Глава 4

В этот вечер за ужином Скарлетт машинально исполняла роль хозяйки, заменяя отсутствующую мать, но мысли ее неотступно возвращались к страшной вести о браке Эшли и Мелани. В отчаянии она молила Бога, чтобы Эллин поскорее возвратилась от Слэттери: без нее она чувствовала себя совсем потерянной и одинокой. Что за свинство со стороны этих Слэттери вечно навязываться Эллин со своими нескончаемыми болезнями, в то время как она так нужна ей самой!

На протяжении всего этого унылого ужина громкий голос Джералда бил в ее барабанные перепонки, и минутами ей казалось, что она этого не выдержит. Недавний разговор с дочерью уже вылетел у Джералда из головы, и он теперь произносил длинный монолог о последних сообщениях, поступивших из форта Самтер, подкрепляя свои слова взмахом руки и ударом кулака по столу. У Джералда вошло в привычку разглагольствовать при всеобщем молчании за столом, и обычно Скарлетт, погруженная в свои мысли, попросту его не слушала. Но сегодня, напряженно ожидая, когда наконец подкатит к крыльцу коляска с Эллин, она не могла отгородиться от звуков этого громкого голоса.

Конечно, она не собиралась открывать матери, какая тяжесть лежит у нее на сердце. Ведь Эллин пришла бы в ужас, узнай она, что ее дочь убивается по человеку, помолвленному с другой; ее огорчение было бы беспредельным. Но Скарлетт просто хотелось, чтобы в эти минуты ее первого большого горя мать была рядом. Возле матери она всегда чувствовала себя как-то надежней; любая беда была не так страшна, когда Эллин рядом.

Заслышав стук копыт на аллее, она вскочила, но тут же снова опустилась на стул: коляска завернула за угол, к заднему крыльцу. Значит, это не Эллин – она бы поднялась по парадной лестнице. С окутанного мраком двора донесся нестройный гомон взволнованных негритянских голосов и заливистый смех. Бросив взгляд в окно, Скарлетт увидела Порка, который только что покинул столовую: он держал в руке смолистый факел, а из повозки спускались на землю какие-то не различимые в темноте фигуры. Мягкие, гортанные и звонкие, мелодичные голоса долетали из мрака, сливаясь в радостный, беззаботный гомон. Затем на заднем крыльце и в коридоре, ведущем в холл, послышался шум шагов. Шаги замерли за дверью столовой. С минуту оттуда доносилось перешептывание, после чего на пороге появился Порк: глаза его округлились от радостного волнения, зубы сверкали, он даже позабыл принять свою величественную осанку.

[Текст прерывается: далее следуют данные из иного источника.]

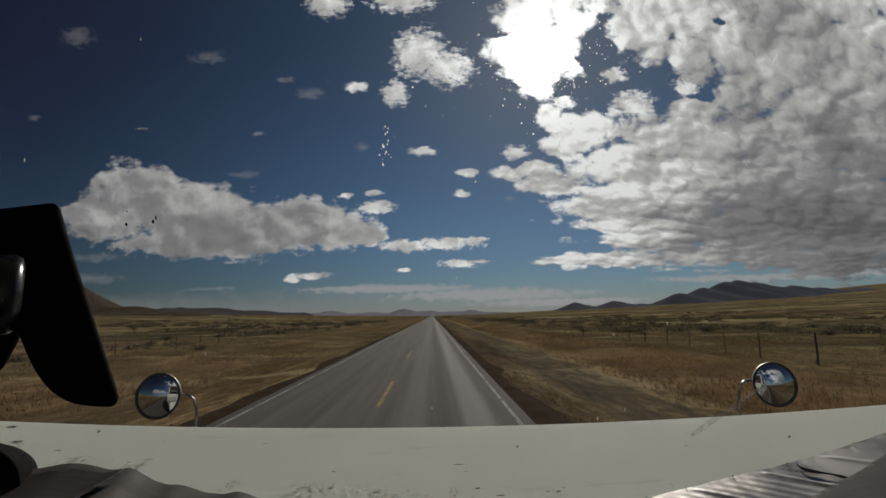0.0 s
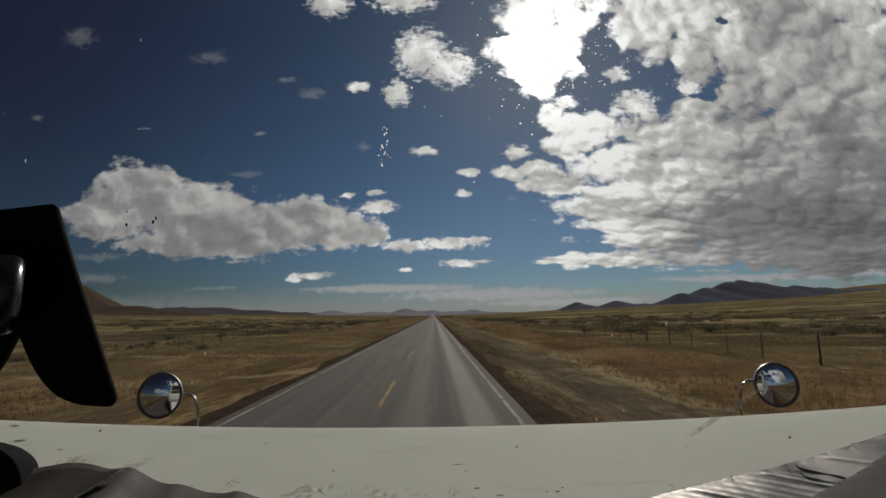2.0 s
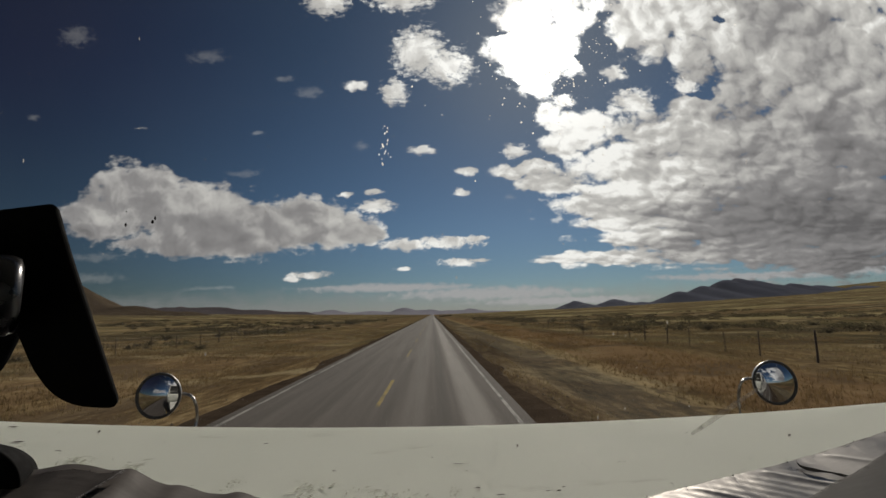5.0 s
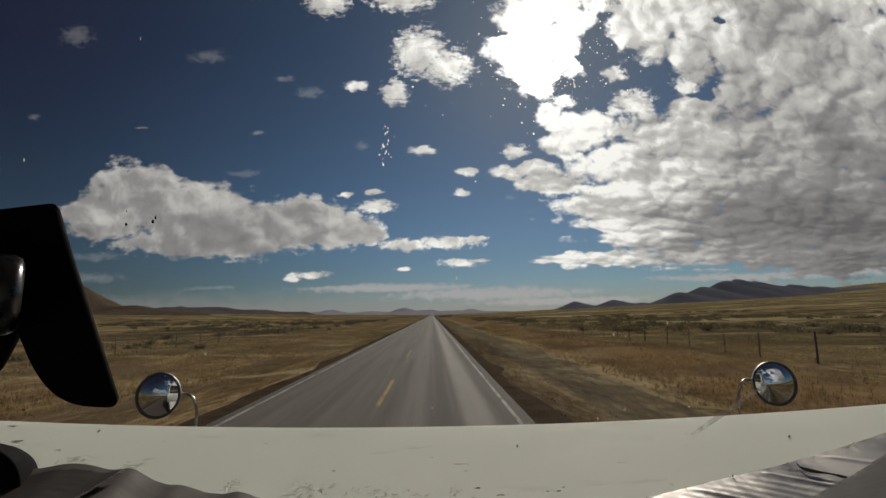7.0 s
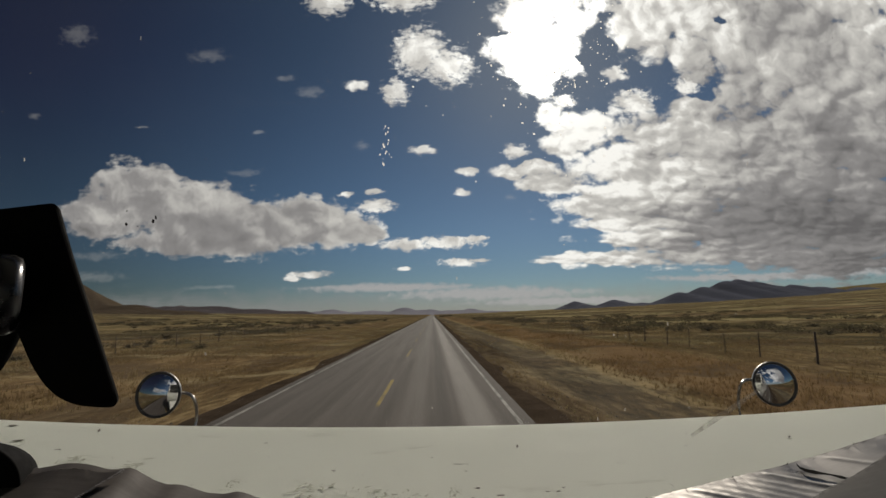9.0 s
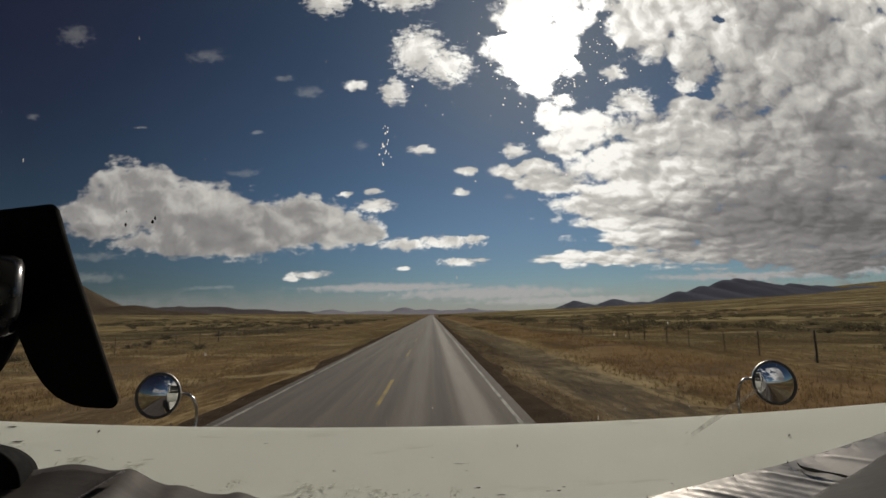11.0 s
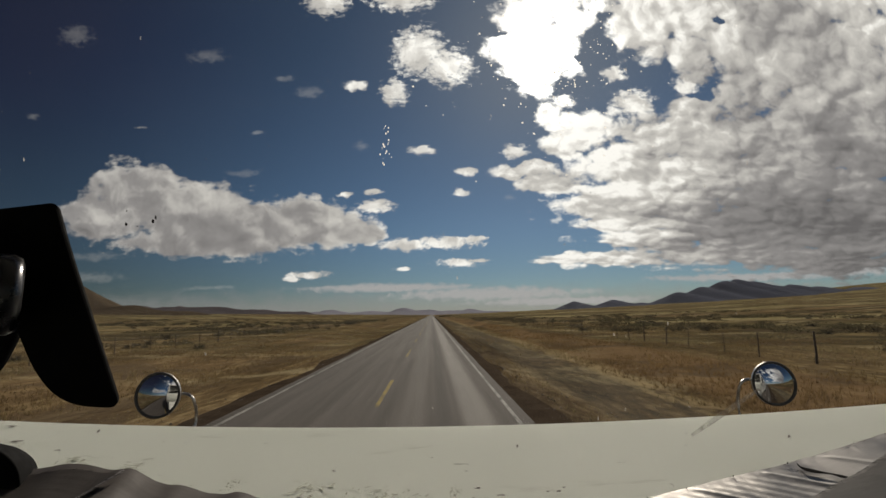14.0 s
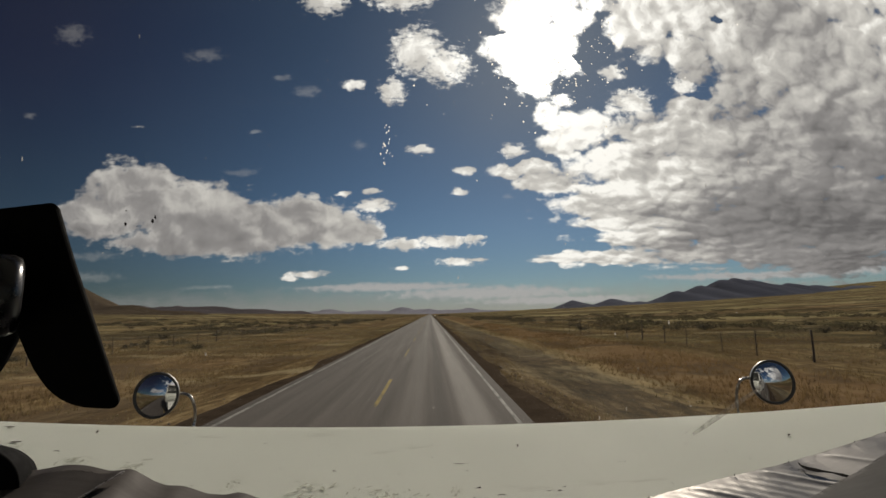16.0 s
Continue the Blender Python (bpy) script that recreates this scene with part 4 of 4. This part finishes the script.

– Мистер Джералд! – провозгласил он, с трудом переводя дыхание от распиравшей его гордости. – Ваша новая служанка прибыла!

– Новая служанка? Я не покупал никаких служанок! – отвечал Джералд, уставя притворно гневный взгляд на своего лакея.

– Да, да, сэр, мистер Джералд, купили! Да, сэр! И она там, за дверью, и очень хочет поговорить с вами! – Порк хихикнул и хрустнул пальцами от волнения.

– Ладно, тащи сюда свою женушку, – сказал Джералд, и Порк, обернувшись, поманил жену, только что прибывшую из Двенадцати Дубов, чтобы стать принадлежностью Тары. Она вступила в столовую, а следом за ней, прижимаясь к матери, полускрытая ее накрахмаленными ситцевыми юбками, появилась двенадцатилетняя дочь.

Дилси была высокая женщина, державшаяся очень прямо. Определить ее возраст было невозможно – тридцать лет, шестьдесят? На спокойном бронзовом лице не было ни морщинки. Перевес индейской крови над негритянской сразу бросался в глаза. Красноватый оттенок кожи, высокий, сдавленный у висков лоб, широкие скулы и нос с горбинкой, неожиданно расплющенный книзу, над толстыми негроидными губами, ясно указывали на смешение двух рас. Держалась Дилси уверенно и с таким чувством собственного достоинства, до которого далеко было даже Мамушке, ибо у Мамушки оно было благоприобретенным, а у Дилси – в крови.